Read in Mar 2020
Book by Brendan Gregg
Gregg's previous book, Systems Performance, manages to both be an excellent book on operating systems and observability tooling. If he wrote Systems Performance today, it'd use BPF-tools instead, which frankly would make it _the_ book. For now, you'll have to read both -- and read Systems Performance first.
I see this book as an amendment to Systems Performance with "hey, we have BPF now, it's mega-powerful, and you should use that instead of system tap / whatever." It explains what BPF is: Finally we have a way to run user-code in the mainline kernel, which can aggregate whatever metrics we like with minimal overhead.
He explains the different types of probes, how BCC and bpftrace add value on top of BPF, and techniques for efficiently using it. I think the level of detail here was great.

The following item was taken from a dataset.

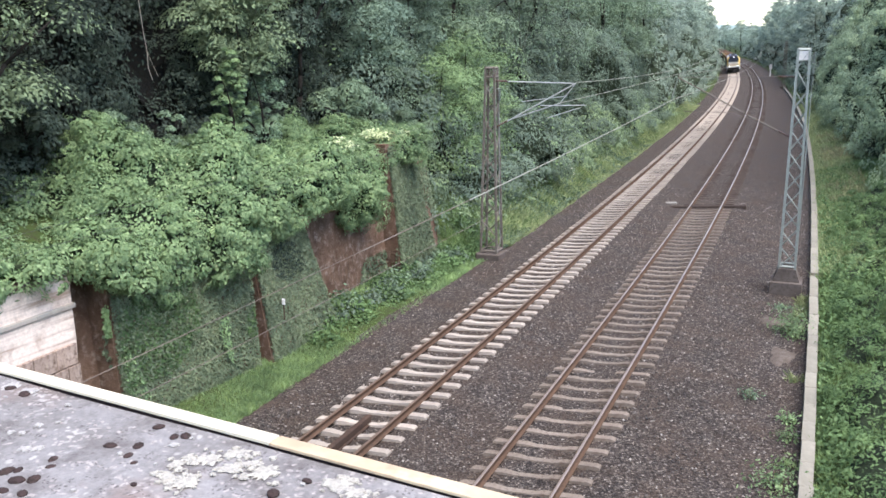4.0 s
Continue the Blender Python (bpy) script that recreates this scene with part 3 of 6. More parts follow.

The rest of the book is essentially a reference book with each tool, and a short description of how it works. I'm not sure how valuable I find this, given that the tools are all open-source and that anything but the title doesn't seem worth remembering. I skimmed through most of this, and don't see myself referencing it again, since all that's more readily available with Google.
Again, as was my pet-peeve with Systems Performance, nothing about historical tooling. I can't not give four stars though. Hard to see who else could write this book. It's a joy to read something by someone who's such an expert in his field. The exercises are fantastic, and doing a few of them was the most value I derived from it.